Une nouvelle plongée dans le prodigieux monde modianesque, fait de souvenirs à la fois précis et incertains.
Plus qu'un
livret de famille, c'est un album de famille que l'on feuillette ici.
L'agencement du roman en 15 petites histoires, parfois très courtes, est moins désordonné qu'il n'y paraît de prime abord.
La première et le dernière nous mènent dans le temps présent, celui de Patrick, sa femme, sa fille bébé: la différence est que la première fait encore ressurgir une ombre du passé en la personne du vieux Monsieur Koromidé, alors que la dernière ne fait plus référence au passé, mais au thème obsédant de la mémoire, envahissante chez le père, encore absente chez sa petite fille. "Elle n'avait pas encore de mémoire", c'est sur ce constat "d'état de grâce" que se termine le livre.
Et en quelque sorte en résonance avec les histoires du début et de la fin, la nouvelle du milieu, la VIII, nous évoque le retour de l'auteur au temps de son baptême.
Les autres histoires mettront en scène des moments de la vie de la "famille", la grand-mère, la mère quittant Anvers en guerre, le père emmenant son fils à une étrange partie de chasse, les retrouvailles avec l'appartement où se rencontrèrent et s'aimèrent ses parents, la balade avec l'oncle Alex.
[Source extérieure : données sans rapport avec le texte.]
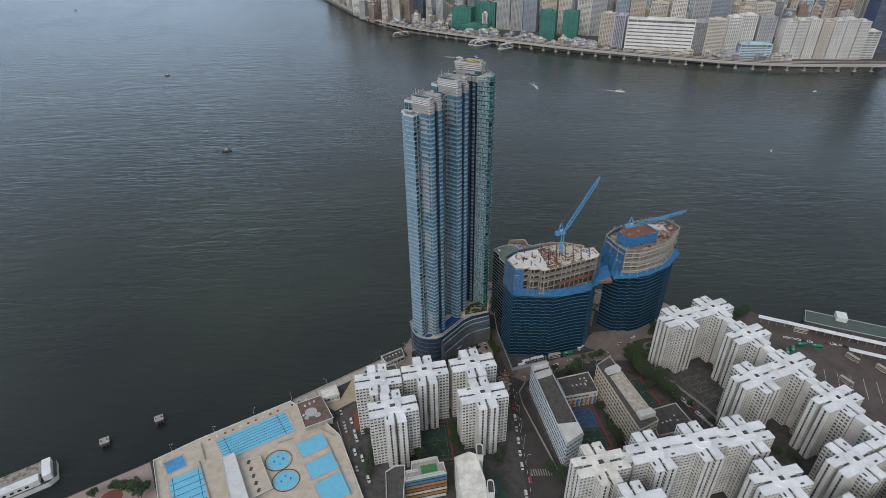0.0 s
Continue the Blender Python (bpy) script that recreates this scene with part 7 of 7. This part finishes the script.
wall_run("hoarding", [(43.2, 392), (43.8, 366), (51.8, 319.8), (80.2, 328.8), (80.6, 333.2)], 3.2, SPANDREL, "grey metal hoarding round the building site", "hoarding")
wall_run("boundary_wall", [(59.5, 304.5), (54.5, 296), (55.6, 284), (72, 226)], 2.4, CONCRETE, "grey school boundary wall", "wall")
wall_run("boundary_wall", [(151, 330), (166, 318), (190, 278), (196, 262)], 2.2, CONCRETE, "grey concrete roadside wall", "wall")
wall_run("boundary_wall", [(-80, 268), (-55, 206)], 2.0, CONCRETE, "grey roadside wall by the baths", "wall")
for x, y, turn in ((64, 329, 20), (70.5, 331.5, 20), (76, 333, 20), (112, 345, 40), (60, 325, 20)):
    root = thing("site_cabin", "grey stacked site cabin beside the hoarding", "site cabin", "site cabins", pose(x, y, GROUND, 0, 0, turn))
    Geo().box(-3, -1.2, 0, 3, 1.2, 2.6, SPANDREL, WHITE_ROOF).put("body", root)
    Geo().box(-2.2, -1.24, 1.1, 1.0, -1.18, 2.0, BLACK_GLASS).put("window", root)
    Geo().box(1.6, -1.24, 0.1, 2.5, -1.18, 2.1, DARK_CONCRETE).put("door", root)
rubble = random.Random(21)
g = Geo()
for k in range(260):
    x, y = 44 + rubble.gauss(0, 2.2), 307 + rubble.gauss(0, 5)
    s = rubble.uniform(0.3, 1.1)
    g.beam((x, y, GROUND), (x + s, y + rubble.uniform(-1, 1), GROUND + s * 0.5), s, rubble.choice((RUST, TIMBER, CONCRETE)))
g.put("rubble", label="heap of brick rubble and timber by the street", category="rubble", kind="stuff")


# grey debris between the pool block and the second building site
DEBRIS = ccw([(134.2, 404.3), (139, 408.8), (157.4, 409.6), (166.5, 405.2), (160, 401), (138.6, 395.7)])
sheet("debris_ground", DEBRIS, CONCRETE, "dusty grey ground strewn with debris", "ground", top=0.1)
g = Geo()
for k in range(520):
    x, y = rubble.uniform(134, 167), rubble.uniform(395, 410)
    if inside(x, y, DEBRIS):
        l, w = rubble.uniform(0.2, 1.8), rubble.uniform(0.15, 0.6)
        g.beam((x, y, GROUND + 0.25), (x + l, y + rubble.uniform(-1, 1), GROUND + 0.25 + rubble.random() * 0.5), w, rubble.choice((CONCRETE, RUST, TIMBER, DARK_CONCRETE, SLAB, SITE_DIRT)))
g.put("debris", label="scattered boards, bricks and bars on the ground", category="debris", kind="stuff")


# ---- boats and marine works ----
def boat(x, y, turn, l, label, deck=WHITE_WALL, wake=0, name="motor_boat"):
    root = thing(name, label, "boat", at=pose(x, y, 0, 0, 0, turn))
    w = l * 0.27
    hull = [(-l / 2, -w / 2), (l * 0.2, -w / 2), (l * 0.38, -w * 0.32), (l / 2, 0), (l * 0.38, w * 0.32), (l * 0.2, w / 2), (-l / 2, w / 2)]
    Geo().prism(hull, -0.5, l * 0.09, deck).put("hull", root)
    Geo().ring(hull, 0.2, l * 0.09, l * 0.12, deck).put("gunwale", root)
    cabin = Geo().box(-l * 0.22, -w * 0.33, l * 0.09, l * 0.14, w * 0.33, l * 0.2, WHITE_WALL).put("cabin", root)
    Geo().box(-l * 0.2, -w * 0.34, l * 0.14, l * 0.145, w * 0.34, l * 0.18, BLACK_GLASS).put("cabin_window", cabin)
    Geo().box(-l * 0.1, -w * 0.22, l * 0.2, l * 0.06, w * 0.22, l * 0.27, WHITE_WALL).put("wheelhouse", root)
    Geo().tube((-l * 0.05, 0, l * 0.2), (-l * 0.05, 0, l * 0.42), 0.08, SPANDREL, n=5).put("mast", root)
    if wake:
        g = Geo()
        for k in range(150):
            t = crng.random()
            px = -l / 2 - wake * t
            py = crng.choice((-1, 1)) * (w * 0.3 + wake * 0.10 * t) * crng.uniform(0.5, 1)
            s = crng.uniform(0.4, 1.3) * (1.15 - t)
            g.quad((px - s * 2, py - s * 0.4, 0.05), (px + s * 2, py - s * 0.4, 0.05), (px + s * 2, py + s * 0.4, 0.07), (px - s * 2, py + s * 0.4, 0.07), FOAM)
        g.put("wake", root, "white foam wake", kind="stuff")


FOAM = mat("sea_foam", (0.5, 0.54, 0.55), (0.3, 0.34, 0.35), 0.8, scale=0.5)
boat(-345, 813.5, 10, 15, "dark hulled fishing boat with a pale cabin", DARK_CONCRETE)
boat(40, 1440, -28, 18, "white speed boat with a foam wake", WHITE_WALL, 60)
boat(194.5, 1150, -84, 16, "white motor boat with a foam wake", WHITE_WALL, 50)
boat(360, 1115, -30, 18, "white motor boat with a foam wake", WHITE_WALL, 40)
boat(497.5, 784, 70, 8, "small white sailing dinghy", WHITE_WALL)
boat(746, 1096, 20, 10, "small white launch with a cabin", WHITE_WALL)
boat(-1500, 2400, 10, 15, "white harbour launch far out", WHITE_WALL)
boat(-650, 1300, 5, 12, "dark fishing boat far out", DARK_CONCRETE)


def ferry(x, y, turn, l, label, stripe_m):
    root = thing("ferry", label, "ferry", "ferries", pose(x, y, 0, 0, 0, turn))
    w = l * 0.24
    hull = [(-l / 2, -w / 3), (-l * 0.42, -w / 2), (l * 0.34, -w / 2), (l / 2, 0), (l * 0.34, w / 2), (-l * 0.42, w / 2), (-l / 2, w / 3)]
    Geo().prism(hull, -1, 2.6, stripe_m).put("hull", root)
    for k in range(3):
        q = [(a * (0.9 - 0.08 * k), b * (0.92 - 0.06 * k)) for a, b in hull]
        Geo().prism(q, 2.6 + 3 * k, 4.9 + 3 * k, BLACK_GLASS).put("deck_window_band", root)
        Geo().prism(offset(q, 0.7), 4.9 + 3 * k, 5.6 + 3 * k, WHITE_WALL).put("deck_roof", root)
    Geo().box(-l * 0.1, -1.6, 11.6, l * 0.02, 1.6, 16, stripe_m).put("funnel", root)


RED = mat("red_hull_paint", (0.28, 0.12, 0.10), None, 0.5)
ferry(-128, 1752, 32, 60, "white ferry with a faded red hull", RED)
ferry(100, 1622, 38, 70, "white three-deck ferry moored by the viaduct", WHITE_WALL)
ferry(112, 1606, 38, 66, "white three-deck ferry moored by the viaduct", WHITE_WALL)
ferry(172, 1556, 38, 56, "white three-deck ferry moored by the viaduct", WHITE_WALL)

barge = thing("ferry", "white ferry with open brown decks moored by the park", "ferry", at=pose(-277, 221, 0, 0, 0, 33))
Geo().prism([(-30, -9), (14, -9), (19, -6), (19, 8), (14, 10), (-30, 10)], -1, 4, WHITE_WALL, DARK_CONCRETE).put("hull", barge)
Geo().box(-30, -8, 4, 10, -2, 8.5, WHITE_WALL, WHITE_ROOF).put("deck_house", barge)
Geo().box(-30, 1, 4, 12, 8.5, 7.5, WHITE_WALL, ROOF_GREY).put("deck_house", barge)
Geo().box(12, -7, 4, 17, 8, 9, WHITE_WALL, WHITE_ROOF).put("bridge", barge)
for k in range(8):
    Geo().box(-26 + 4 * k, -8.06, 5.4, -24 + 4 * k, -7.9, 7, BLACK_GLASS).put("window", barge)
Geo().beam((-26, 9, 8), (-18, 14, 15), 0.6, YELLOW).put("davit", barge)
for x, y in ((-211.7, 273.4), (-241.3, 253.8)):
    root = thing("mooring_dolphin", "weathered concrete mooring dolphin on piles", "dolphin", "dolphins", pose(x, y, 0, 0, 0, 30))
    Geo().prism(rect(-3, -3, 3, 3), 2, 4, DARK_CONCRETE, CONCRETE).put("cap", root)
    for a in (-2.2, 0, 2.2):
        for b in (-2.2, 2.2):
            Geo().tube((a * 1.2, b * 1.2, -3), (a, b, 2.1), 0.45, DARK_CONCRETE, n=8).put("pile", root)
    for a in (-1.8, 1.8):
        Geo().tube((a, 0, 4), (a, 0, 5), 0.4, BLACK, n=8).put("bollard", root)
# rocks off the corner of the sheds
WET_ROCK = mat("wet_dark_rock", (0.03, 0.034, 0.032), (0.015, 0.018, 0.017), 0.4, scale=0.6)
g = Geo()
for k in range(60):
    x, y, s = -52 + crng.gauss(0, 5), 341 + crng.gauss(0, 3), crng.uniform(0.5, 1.6)
    g.beam((x, y, -0.7), (x + s, y + s * 0.4, -0.12), s, WET_ROCK)
g.put("rocks", label="dark wet rocks awash beside the seawall", category="rocks", kind="stuff")

# flecks of foam drifting on the harbour
g = Geo()
for k in range(70):
    x, y, s = crng.uniform(-190, 220), crng.uniform(440, 640), crng.uniform(0.08, 0.28)
    a = crng.uniform(0, 6.3)
    c, d = math.cos(a) * s * 2, math.sin(a) * s * 2
    g.quad((x - c, y - d, 0.03), (x + d * 0.3, y - c * 0.3, 0.03), (x + c, y + d, 0.04), (x - d * 0.3, y + c * 0.3, 0.03), FOAM)
g.put("foam_flecks", label="scattered white foam flecks on the water", category="foam", kind="stuff")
D'autres récits évoquent des bribes du temps de la vie de Patrick, adolescent en Suisse troublé par la résurgence d'un être malfaisant, ou amant de la jeune et belle Denise Dressel pour laquelle il s'évertuera à écrire l'histoire de son père absent (et peut-être mort), jeune adulte scénariste d'un film improbable, ou en Tunisie avec sa future femme, ou enfin, simple témoin de la mort soudaine d'un homme dont il cherchera à retenir un peu du passé...
Même si cette petite fresque autobiographique n'est pas aussi puissante que l'autre,
Un Pedigree, ni au niveau des récits majeurs que sont par exemple
Dora Bruder,
Rue des Boutiques Obscures,
Dans le café de la jeunesse perdue,
La petite Bijou,...toute la magie de
Modiano est cependant là: l'écriture fluide, la construction si musicale des phrases, et surtout la mémoire, l'irruption du passé dans le présent, avec l'atmosphère des lieux, et si souvent une mélancolie, une angoisse latente et une incertitude, mais aussi, ce qui distingue notre Patrick de notre Marcel, cet autre explorateur de la mémoire, une empathie et une tendresse profonde pour les gens.
"Tout un monde lointain, absent, presque défunt vit dans les profondeurs" de ce
Livret de famille et nous procure, comme toujours chez
Modiano, le "charme profond, magique, dont nous grise, dans le présent, le passé restauré".